Выбрать главу

— Да, мосье, — сказал Оливье, как бы отвечая на дружеский жест. — Вы правы, Вы всегда правы, мосье. Пошли, Робер.

Друзья откланялись. Директор и главврач, оставшись одни в комнате, некоторое время молча разглядывали друг друга. Потом главврач уселся за свой рабочий стол и больше уже не обращал внимания на Хоотена.

Отойдя немного от двери, молодые люди остановились.

— Ты, наверное, думал, что сами стены защищают тебя здесь от всяких передряг. Не тут-то было, как видишь.

— Мне показалось, что я за кулисами у себя на телевидении. У нас, у постановщиков, если кто допустил промашку, прозевал что-нибудь, говорят: «Вот и надейся, что он тебя, как рыбак рыбака, увидит издалека».

Оливье расхохотался.

— Пойдем-ка, отведу тебя к женщинам. Эта самая Сюзи работает в женском отделении. Она и впрямь, как ты понял, не пожелала «обслужить» Хоотена.

— Сочувствую, поставь себя на его место! — сказал Робер. — Он засмеялся и добавил: — Но это исключено. Абсолютно!

— Однако поскольку доброй половине мужского медперсонала знакомы прелести вышеупомянутой Сюзи, мосье Хоотен возмущен такой дискриминацией по отношению к нему!

Шумы становились все глуше. Друзья продвигались дальше по лабиринту коридоров. Роберу вспомнились слова Жюльетты, даже их интонация, когда она выкрикнула: «Да разве ты не видишь, что здесь сущий ад!» Пожалуй, она не совсем неправа.

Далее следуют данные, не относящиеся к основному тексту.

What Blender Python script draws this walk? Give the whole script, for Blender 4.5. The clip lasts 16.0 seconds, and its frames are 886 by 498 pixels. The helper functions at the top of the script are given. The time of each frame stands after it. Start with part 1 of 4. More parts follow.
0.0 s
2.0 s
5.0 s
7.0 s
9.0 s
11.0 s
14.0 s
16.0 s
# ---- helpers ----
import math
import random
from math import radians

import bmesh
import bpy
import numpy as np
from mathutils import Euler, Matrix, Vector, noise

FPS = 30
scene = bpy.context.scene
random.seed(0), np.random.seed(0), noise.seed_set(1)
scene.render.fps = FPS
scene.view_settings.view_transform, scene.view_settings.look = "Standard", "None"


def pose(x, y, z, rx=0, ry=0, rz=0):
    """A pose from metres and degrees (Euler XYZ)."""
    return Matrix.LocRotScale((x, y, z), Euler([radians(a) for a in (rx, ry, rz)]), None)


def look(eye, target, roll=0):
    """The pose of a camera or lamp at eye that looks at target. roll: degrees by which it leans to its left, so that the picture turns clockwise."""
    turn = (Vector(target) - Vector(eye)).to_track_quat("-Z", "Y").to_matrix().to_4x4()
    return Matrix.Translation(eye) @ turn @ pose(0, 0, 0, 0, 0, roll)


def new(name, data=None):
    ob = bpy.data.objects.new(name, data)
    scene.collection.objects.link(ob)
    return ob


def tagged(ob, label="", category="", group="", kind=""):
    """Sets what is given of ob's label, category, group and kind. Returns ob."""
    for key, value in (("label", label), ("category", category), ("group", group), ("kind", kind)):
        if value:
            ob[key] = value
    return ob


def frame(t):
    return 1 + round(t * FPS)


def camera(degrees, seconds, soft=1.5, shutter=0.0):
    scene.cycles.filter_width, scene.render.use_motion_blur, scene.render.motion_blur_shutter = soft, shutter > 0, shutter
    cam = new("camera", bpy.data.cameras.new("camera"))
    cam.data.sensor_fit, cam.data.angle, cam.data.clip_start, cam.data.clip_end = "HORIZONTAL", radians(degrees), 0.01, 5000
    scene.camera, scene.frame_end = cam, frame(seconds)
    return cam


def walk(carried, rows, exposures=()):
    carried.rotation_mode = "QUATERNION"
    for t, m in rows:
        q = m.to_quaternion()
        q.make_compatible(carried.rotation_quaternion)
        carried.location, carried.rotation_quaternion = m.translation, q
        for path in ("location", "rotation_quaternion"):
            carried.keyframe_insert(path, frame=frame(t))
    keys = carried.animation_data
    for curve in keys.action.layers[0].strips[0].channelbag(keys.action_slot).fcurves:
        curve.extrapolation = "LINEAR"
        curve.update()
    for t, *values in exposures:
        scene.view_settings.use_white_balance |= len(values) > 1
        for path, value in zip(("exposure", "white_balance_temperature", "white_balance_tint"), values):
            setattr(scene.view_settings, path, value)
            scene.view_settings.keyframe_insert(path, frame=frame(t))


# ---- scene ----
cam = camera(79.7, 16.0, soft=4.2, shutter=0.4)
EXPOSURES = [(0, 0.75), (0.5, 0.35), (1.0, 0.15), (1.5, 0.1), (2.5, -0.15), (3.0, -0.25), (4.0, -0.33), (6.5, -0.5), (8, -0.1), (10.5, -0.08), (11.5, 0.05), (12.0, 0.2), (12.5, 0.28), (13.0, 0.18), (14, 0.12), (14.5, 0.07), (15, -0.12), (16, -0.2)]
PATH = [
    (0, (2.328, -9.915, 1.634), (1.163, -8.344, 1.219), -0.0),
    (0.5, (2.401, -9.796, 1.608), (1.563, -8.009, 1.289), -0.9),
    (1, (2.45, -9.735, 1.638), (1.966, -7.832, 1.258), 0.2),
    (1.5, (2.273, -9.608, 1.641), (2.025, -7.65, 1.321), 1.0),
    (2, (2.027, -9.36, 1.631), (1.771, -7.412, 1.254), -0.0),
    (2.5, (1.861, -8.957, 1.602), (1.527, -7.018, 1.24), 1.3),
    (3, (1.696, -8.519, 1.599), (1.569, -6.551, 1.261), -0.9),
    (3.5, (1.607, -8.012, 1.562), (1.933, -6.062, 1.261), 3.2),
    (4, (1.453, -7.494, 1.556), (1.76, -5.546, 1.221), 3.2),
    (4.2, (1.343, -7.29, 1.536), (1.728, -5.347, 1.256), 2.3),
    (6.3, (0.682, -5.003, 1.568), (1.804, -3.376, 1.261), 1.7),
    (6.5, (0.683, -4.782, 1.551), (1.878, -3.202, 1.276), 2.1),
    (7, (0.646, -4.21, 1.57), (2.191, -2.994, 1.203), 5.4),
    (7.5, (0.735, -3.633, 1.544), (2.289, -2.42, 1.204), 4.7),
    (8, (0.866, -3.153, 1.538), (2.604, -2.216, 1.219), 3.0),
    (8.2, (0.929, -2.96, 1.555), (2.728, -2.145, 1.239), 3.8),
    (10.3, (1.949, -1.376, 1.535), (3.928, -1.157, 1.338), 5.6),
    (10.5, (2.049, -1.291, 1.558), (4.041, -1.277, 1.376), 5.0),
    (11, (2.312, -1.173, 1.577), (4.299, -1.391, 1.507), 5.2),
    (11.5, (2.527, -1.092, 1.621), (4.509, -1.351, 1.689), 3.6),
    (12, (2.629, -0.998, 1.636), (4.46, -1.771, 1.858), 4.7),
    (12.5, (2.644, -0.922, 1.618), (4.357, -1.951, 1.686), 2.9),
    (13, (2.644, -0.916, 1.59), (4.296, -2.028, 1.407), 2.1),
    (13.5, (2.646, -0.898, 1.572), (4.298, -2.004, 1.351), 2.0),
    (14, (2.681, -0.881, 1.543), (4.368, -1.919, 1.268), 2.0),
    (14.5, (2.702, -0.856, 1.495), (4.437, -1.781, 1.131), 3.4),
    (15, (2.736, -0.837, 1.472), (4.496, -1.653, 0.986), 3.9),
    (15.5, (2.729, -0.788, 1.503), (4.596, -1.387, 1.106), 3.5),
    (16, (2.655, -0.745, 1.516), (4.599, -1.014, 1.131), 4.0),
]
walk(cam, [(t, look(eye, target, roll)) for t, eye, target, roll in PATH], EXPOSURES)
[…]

Этот таинственный город действительно был в духе Кафки. В применении к больнице для душевнобольных эпитет «кафкианская» мог показаться общим местом. Но у Робера к таковым имелось свое отношение: одни сохраняли свежесть и смысл, другие их утратили. К примеру, пресловутая «ангельская кротость». А он знал, что существует «ангельская жестокость»: не однажды он содрогался, проходя мимо черно-белого замка страшного Фулька Черного на бульваре Бу-де-Монд. А Венеция, издерганная вдруг нахлынувшими на нее «постромантиками». Она всегда представлялась ему городом жизнерадостным, искрящимся весельем. И бельгийскую тяжеловесность он тоже брал под сомнение, несмотря на заверения Бодлера, потому что в Бельгии на один квадратный километр приходится больше поэтов, чем в любой другой европейской стране. Но иногда штамп мог оказаться одновременно и ярким самородком, и тусклой стекляшкой. И тут требовались глаз и терпение менялы.

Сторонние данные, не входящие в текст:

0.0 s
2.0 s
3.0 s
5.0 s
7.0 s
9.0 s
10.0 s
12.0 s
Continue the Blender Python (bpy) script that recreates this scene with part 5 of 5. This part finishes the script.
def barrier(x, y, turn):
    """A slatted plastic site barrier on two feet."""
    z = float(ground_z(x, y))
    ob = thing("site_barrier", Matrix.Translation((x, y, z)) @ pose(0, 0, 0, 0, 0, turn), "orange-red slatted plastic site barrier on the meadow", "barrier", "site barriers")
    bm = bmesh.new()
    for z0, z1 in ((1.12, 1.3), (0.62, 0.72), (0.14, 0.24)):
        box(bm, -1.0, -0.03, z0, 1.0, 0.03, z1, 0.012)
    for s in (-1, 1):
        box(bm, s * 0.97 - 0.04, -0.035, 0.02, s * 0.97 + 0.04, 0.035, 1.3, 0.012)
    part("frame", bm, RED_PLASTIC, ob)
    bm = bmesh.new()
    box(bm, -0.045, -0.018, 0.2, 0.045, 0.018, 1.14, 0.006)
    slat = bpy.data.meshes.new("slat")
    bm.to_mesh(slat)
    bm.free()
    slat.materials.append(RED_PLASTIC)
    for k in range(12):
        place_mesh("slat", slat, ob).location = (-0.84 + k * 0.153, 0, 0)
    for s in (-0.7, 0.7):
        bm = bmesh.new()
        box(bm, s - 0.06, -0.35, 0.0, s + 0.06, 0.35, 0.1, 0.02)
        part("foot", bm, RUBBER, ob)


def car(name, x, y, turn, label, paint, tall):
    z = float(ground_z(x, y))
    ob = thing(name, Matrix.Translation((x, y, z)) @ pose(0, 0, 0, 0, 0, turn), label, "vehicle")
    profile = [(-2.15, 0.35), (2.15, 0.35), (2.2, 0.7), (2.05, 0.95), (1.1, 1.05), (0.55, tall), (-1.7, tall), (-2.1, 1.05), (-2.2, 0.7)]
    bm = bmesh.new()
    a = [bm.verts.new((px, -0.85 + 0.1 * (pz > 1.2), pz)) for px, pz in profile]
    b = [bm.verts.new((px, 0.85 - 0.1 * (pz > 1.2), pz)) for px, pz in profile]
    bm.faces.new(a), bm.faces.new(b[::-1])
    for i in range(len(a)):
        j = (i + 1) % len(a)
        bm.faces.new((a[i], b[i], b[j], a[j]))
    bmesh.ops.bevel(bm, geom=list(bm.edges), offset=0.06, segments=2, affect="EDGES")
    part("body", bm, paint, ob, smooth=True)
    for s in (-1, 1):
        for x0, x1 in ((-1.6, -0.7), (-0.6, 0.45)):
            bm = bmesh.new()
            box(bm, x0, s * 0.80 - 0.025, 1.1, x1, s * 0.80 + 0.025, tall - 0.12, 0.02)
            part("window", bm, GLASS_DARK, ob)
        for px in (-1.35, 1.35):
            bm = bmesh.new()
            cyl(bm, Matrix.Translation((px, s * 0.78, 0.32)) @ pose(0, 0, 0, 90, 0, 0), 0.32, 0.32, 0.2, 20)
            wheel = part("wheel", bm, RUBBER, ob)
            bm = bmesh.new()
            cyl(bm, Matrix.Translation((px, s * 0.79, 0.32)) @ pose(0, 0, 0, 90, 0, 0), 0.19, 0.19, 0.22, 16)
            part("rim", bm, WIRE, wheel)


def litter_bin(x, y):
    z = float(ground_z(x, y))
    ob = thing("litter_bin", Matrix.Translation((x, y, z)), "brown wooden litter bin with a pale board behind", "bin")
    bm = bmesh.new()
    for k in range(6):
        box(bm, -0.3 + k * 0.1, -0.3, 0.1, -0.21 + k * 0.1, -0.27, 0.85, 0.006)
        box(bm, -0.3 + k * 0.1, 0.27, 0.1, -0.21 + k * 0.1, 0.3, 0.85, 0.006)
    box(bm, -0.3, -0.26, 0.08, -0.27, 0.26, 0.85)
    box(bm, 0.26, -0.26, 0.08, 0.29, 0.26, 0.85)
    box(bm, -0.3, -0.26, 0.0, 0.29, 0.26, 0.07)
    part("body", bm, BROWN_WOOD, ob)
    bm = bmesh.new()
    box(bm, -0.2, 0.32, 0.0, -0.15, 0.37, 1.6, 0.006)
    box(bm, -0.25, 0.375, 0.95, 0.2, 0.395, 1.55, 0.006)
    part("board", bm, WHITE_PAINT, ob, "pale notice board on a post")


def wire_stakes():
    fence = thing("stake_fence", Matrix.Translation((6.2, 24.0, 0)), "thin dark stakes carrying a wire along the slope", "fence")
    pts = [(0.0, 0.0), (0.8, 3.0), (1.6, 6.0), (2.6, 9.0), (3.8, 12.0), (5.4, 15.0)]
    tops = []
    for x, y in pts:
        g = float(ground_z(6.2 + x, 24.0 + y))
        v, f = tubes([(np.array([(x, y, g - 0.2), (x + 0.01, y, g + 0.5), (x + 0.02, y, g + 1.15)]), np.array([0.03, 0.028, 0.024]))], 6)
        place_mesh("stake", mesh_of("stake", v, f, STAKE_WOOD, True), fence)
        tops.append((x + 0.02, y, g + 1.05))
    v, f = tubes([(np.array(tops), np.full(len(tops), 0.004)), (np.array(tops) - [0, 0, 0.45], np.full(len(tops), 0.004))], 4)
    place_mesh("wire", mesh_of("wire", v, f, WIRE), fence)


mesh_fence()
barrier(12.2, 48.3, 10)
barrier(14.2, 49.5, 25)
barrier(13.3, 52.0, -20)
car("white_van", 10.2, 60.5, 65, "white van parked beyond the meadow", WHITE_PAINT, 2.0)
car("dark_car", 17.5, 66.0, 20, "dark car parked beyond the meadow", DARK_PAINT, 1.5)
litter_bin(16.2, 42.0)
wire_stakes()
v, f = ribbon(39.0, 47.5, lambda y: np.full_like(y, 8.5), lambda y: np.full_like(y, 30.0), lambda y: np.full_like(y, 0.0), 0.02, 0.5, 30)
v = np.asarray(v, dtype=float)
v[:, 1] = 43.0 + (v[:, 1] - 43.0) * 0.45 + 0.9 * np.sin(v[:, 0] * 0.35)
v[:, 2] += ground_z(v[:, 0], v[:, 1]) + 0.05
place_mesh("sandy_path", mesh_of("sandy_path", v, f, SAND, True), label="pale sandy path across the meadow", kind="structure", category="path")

Сейчас Робер не сомневался, что нашел нужное слово: лечебница Марьякерке — это очень в духе Кафки, что подтверждает и неудавшееся самоубийство, и вызванная им суматоха, реакция Жюльетты, допрос Ван Вельде, скрытая борьба администратора и врача. Правда, случалось, что слово лгало. Оно вдруг отставало от прикрытой им сущности, как маска от лица, и выступала нежданная и незащищенная истина.

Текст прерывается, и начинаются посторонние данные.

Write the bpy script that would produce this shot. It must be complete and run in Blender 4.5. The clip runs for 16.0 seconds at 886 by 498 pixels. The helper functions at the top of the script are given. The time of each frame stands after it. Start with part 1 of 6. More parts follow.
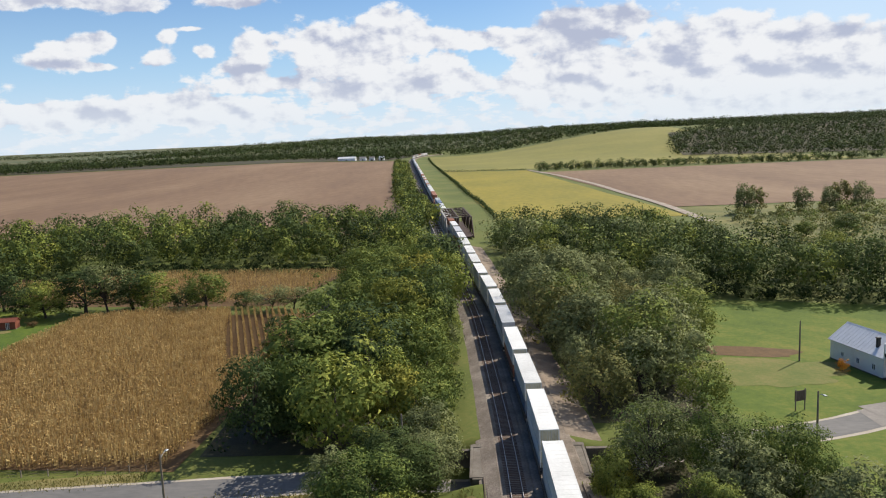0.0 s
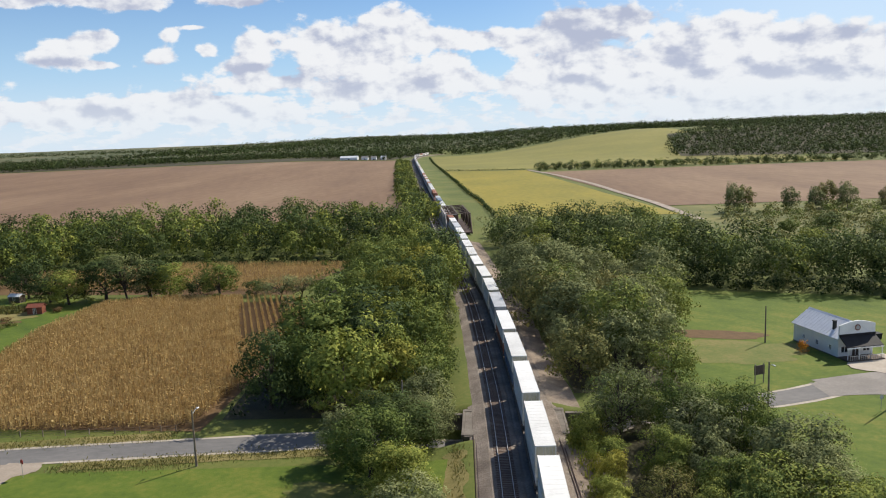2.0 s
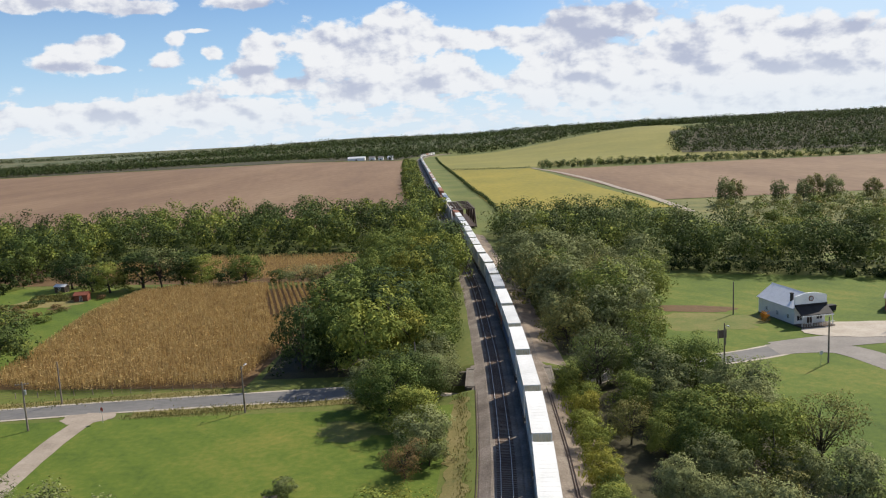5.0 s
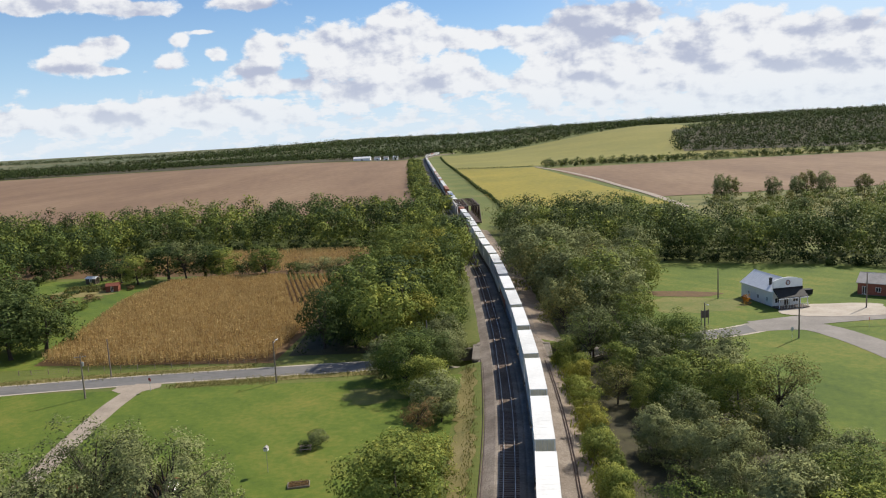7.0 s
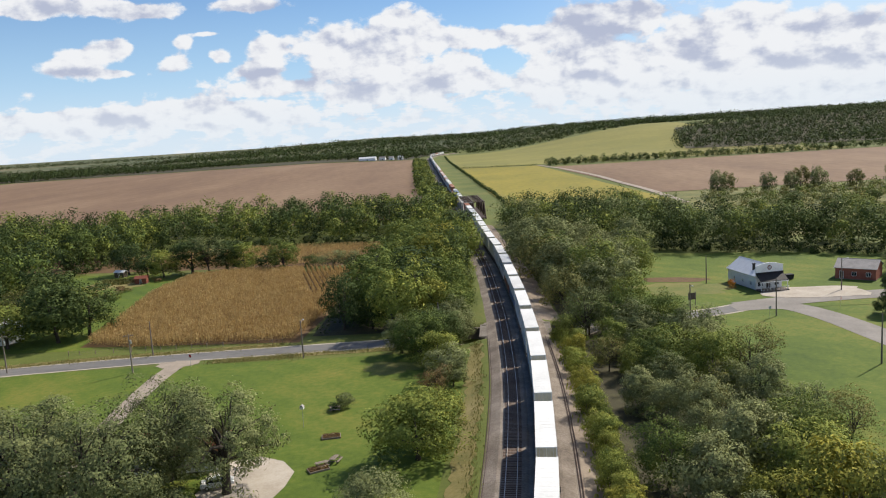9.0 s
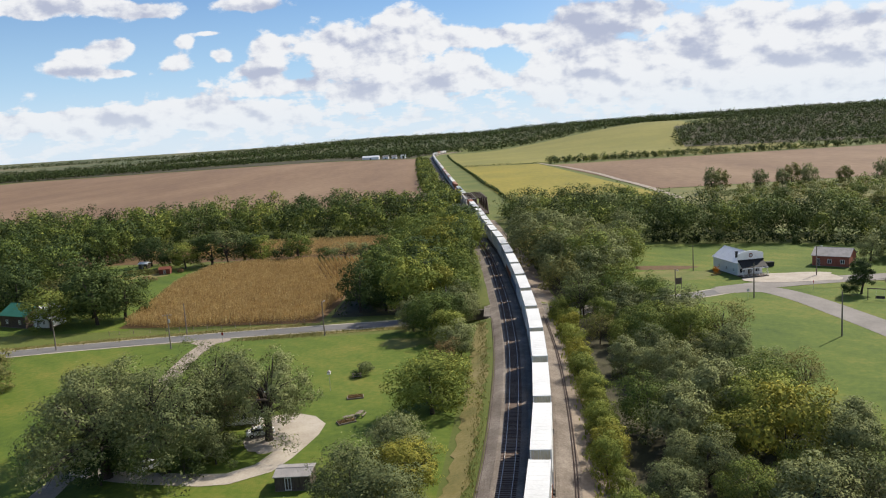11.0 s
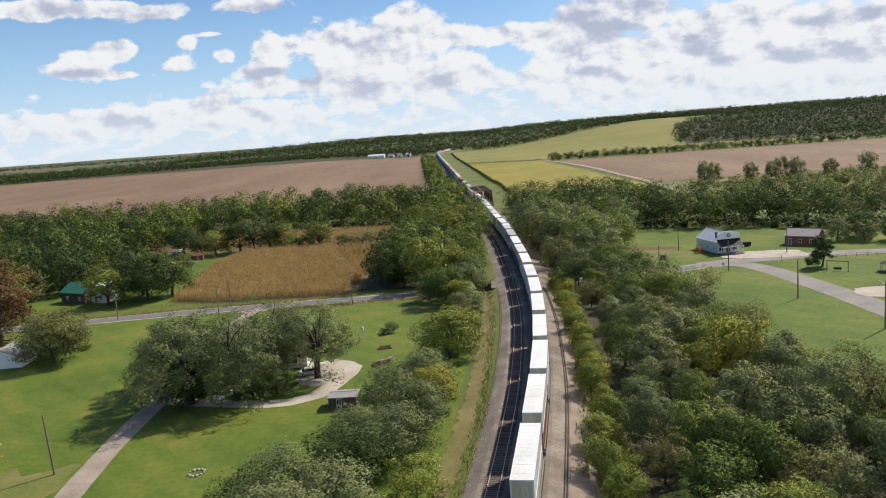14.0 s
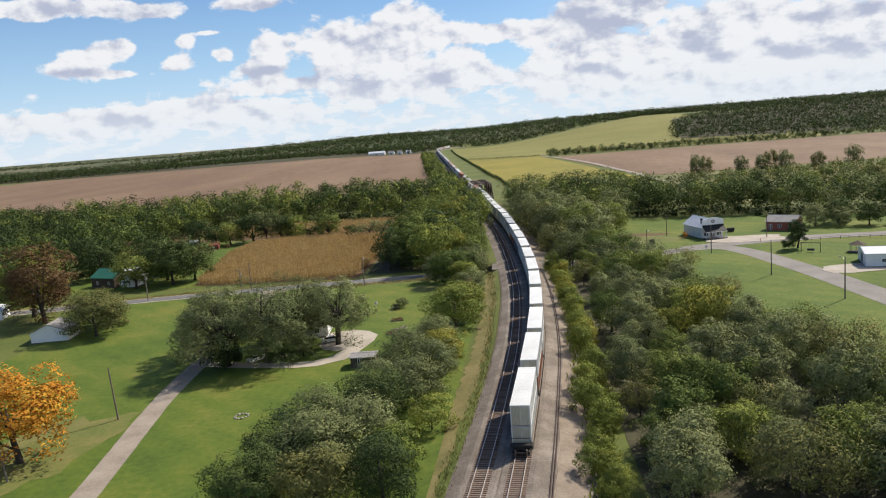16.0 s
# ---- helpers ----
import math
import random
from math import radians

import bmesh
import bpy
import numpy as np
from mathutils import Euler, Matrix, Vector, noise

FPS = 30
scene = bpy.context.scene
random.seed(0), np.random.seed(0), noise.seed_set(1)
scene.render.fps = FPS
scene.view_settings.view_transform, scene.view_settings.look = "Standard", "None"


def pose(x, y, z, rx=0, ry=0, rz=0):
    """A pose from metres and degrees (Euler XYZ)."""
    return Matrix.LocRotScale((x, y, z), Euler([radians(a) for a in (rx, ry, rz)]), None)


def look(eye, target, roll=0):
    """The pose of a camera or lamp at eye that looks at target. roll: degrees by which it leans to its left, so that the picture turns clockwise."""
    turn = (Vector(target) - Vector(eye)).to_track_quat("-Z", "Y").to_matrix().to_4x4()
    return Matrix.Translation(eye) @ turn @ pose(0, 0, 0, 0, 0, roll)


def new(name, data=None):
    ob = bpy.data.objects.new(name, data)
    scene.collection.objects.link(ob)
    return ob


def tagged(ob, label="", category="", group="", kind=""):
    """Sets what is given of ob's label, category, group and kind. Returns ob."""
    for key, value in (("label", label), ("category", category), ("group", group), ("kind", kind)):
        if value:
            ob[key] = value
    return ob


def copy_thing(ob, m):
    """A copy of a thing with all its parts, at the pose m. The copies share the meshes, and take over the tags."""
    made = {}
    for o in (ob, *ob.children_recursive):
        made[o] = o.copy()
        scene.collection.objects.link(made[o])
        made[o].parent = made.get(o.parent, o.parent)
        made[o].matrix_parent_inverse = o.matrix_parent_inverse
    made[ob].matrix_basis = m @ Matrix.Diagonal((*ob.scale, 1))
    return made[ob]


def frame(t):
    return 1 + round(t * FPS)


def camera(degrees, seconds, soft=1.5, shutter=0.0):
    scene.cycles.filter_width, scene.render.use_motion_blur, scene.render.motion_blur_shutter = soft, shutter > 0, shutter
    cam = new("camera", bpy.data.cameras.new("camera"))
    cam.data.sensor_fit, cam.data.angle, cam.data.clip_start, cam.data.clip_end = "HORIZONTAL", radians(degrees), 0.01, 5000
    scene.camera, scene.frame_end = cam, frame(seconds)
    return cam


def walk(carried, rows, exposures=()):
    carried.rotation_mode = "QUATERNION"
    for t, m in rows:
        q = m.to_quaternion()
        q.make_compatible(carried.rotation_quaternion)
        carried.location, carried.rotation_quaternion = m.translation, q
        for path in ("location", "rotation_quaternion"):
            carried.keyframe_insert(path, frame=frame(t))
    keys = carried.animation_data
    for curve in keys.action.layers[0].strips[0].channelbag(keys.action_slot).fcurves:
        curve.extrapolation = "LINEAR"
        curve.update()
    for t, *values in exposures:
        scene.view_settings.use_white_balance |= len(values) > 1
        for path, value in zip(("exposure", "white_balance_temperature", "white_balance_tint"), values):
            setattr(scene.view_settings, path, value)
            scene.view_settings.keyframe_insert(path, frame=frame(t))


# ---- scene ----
cam = camera(59.7, 16.0, soft=1.1)
PATH = [
    (0, (-2.177, 4.342, 46.179), (-2.287, 6.318, 45.886), -2.5),
    (0.5, (-1.814, 0.811, 46.179), (-1.925, 2.786, 45.886), -2.4),
    (1, (-1.458, -2.82, 46.079), (-1.57, -0.844, 45.786), -2.2),
    (1.5, (-1.103, -6.383, 46.131), (-1.216, -4.408, 45.837), -2.1),
    (2, (-0.703, -10.192, 46.123), (-0.816, -8.216, 45.83), -2.2),
    (2.5, (-0.22, -13.883, 46.163), (-0.336, -11.908, 45.871), -2.3),
    (3, (0.043, -17.763, 46.201), (-0.075, -15.788, 45.909), -2.3),
    (3.5, (0.24, -21.585, 46.401), (0.12, -19.61, 46.108), -2.4),
    (4, (0.496, -25.272, 46.328), (0.373, -23.297, 46.035), -2.6),
    (6.5, (1.002, -45.385, 46.081), (0.862, -43.412, 45.789), -3.2),
    (7, (0.967, -49.7, 46.171), (0.824, -47.727, 45.879), -3.2),
    (7.5, (1.101, -53.92, 46.163), (0.954, -51.947, 45.871), -3.3),
    (8, (1.034, -58.106, 46.165), (0.885, -56.133, 45.873), -3.5),
    (10.5, (0.929, -79.884, 45.971), (0.77, -77.912, 45.679), -3.8),
    (11, (0.791, -84.487, 46.106), (0.631, -82.515, 45.812), -3.8),
    (11.5, (0.817, -89.103, 46.001), (0.656, -87.131, 45.708), -3.8),
    (12, (0.794, -93.774, 45.757), (0.63, -91.802, 45.463), -3.9),
    (12.5, (0.709, -98.484, 45.676), (0.543, -96.513, 45.382), -4.0),
    (13, (0.522, -103.236, 45.436), (0.356, -101.265, 45.142), -4.1),
    (13.5, (0.454, -107.853, 45.278), (0.286, -105.882, 44.983), -4.2),
    (14, (0.335, -112.283, 45.051), (0.165, -110.312, 44.755), -4.2),
    (14.5, (0.225, -117.038, 44.771), (0.055, -115.068, 44.474), -4.3),
    (15, (0.216, -121.94, 44.516), (0.043, -119.97, 44.219), -4.4),
    (15.5, (0.264, -126.853, 44.411), (0.09, -124.883, 44.112), -4.5),
    (16, (0.105, -130.934, 44.053), (-0.064, -128.964, 43.751), -4.5),
]
walk(cam, [(t, look(eye, target, roll)) for t, eye, target, roll in PATH])

# ---- sky, sun and exposure ----
SUN_AZ, SUN_EL = radians(46.5), radians(43.5)
world = bpy.data.worlds.new("sky")
scene.world = world
world.use_nodes = True
wn, wl = world.node_tree.nodes, world.node_tree.links
wn.clear()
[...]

— А каких религиозных воззрений придерживается Эгпарс?

— Католик. Но другой породы, нежели директор. Католик, исповедующий терпимость.

— Между тобой и им, хотя ты материалист, а он католик, больше сходства, чем между ним и Хоотеном, хотя они оба католики.

— Совершенно верно, — подтвердил Оливье. — Эй, Жермен! — крикнул он.

Они остановились у закрытой двери. Откуда-то вынырнул Жермен, тот усатый, что встречал их.

— Знаете, старина, у меня нет ни малейшего желания занять место одного из ваших подопечных.

Жермен растянул рот в улыбке.

— А у нас не так уж плохо, доктор, ей-богу. Взгляните на меня.

Он пошарил в своих карманах в надежде найти ключ; один за другим оттуда были извлечены носовой платок, нож швейцарского гвардейца, обрывок веревки, скальпель. Не оставляя поисков, Жермен, раскрасневшийся, — польщенный вниманием, — продолжал разглагольствовать.

— Вот я, например, мне тридцать четыре года. Пришел я сюда, когда мне было двадцать два. Я провожу здесь около пятидесяти часов в неделю. Значит, в год — две тысячи шестьсот часов, а за двенадцать лет получается тридцать одна тысяча двести часов.

Ключ все не находился.

Оливье весело присвистнул: — Тридцать одна тысяча двести часов. Тысяча триста дней.

Ага, вот он — Жермен повертел на пальце мятежный ключ.

— Сорок три месяца! И только двое наших клиентов побили этот рекорд. Так что поди тут разберись — кто здоровый, кто больной. — Он опять рассмеялся, и в его смехе послышались печальные нотки умудренного жизнью человека.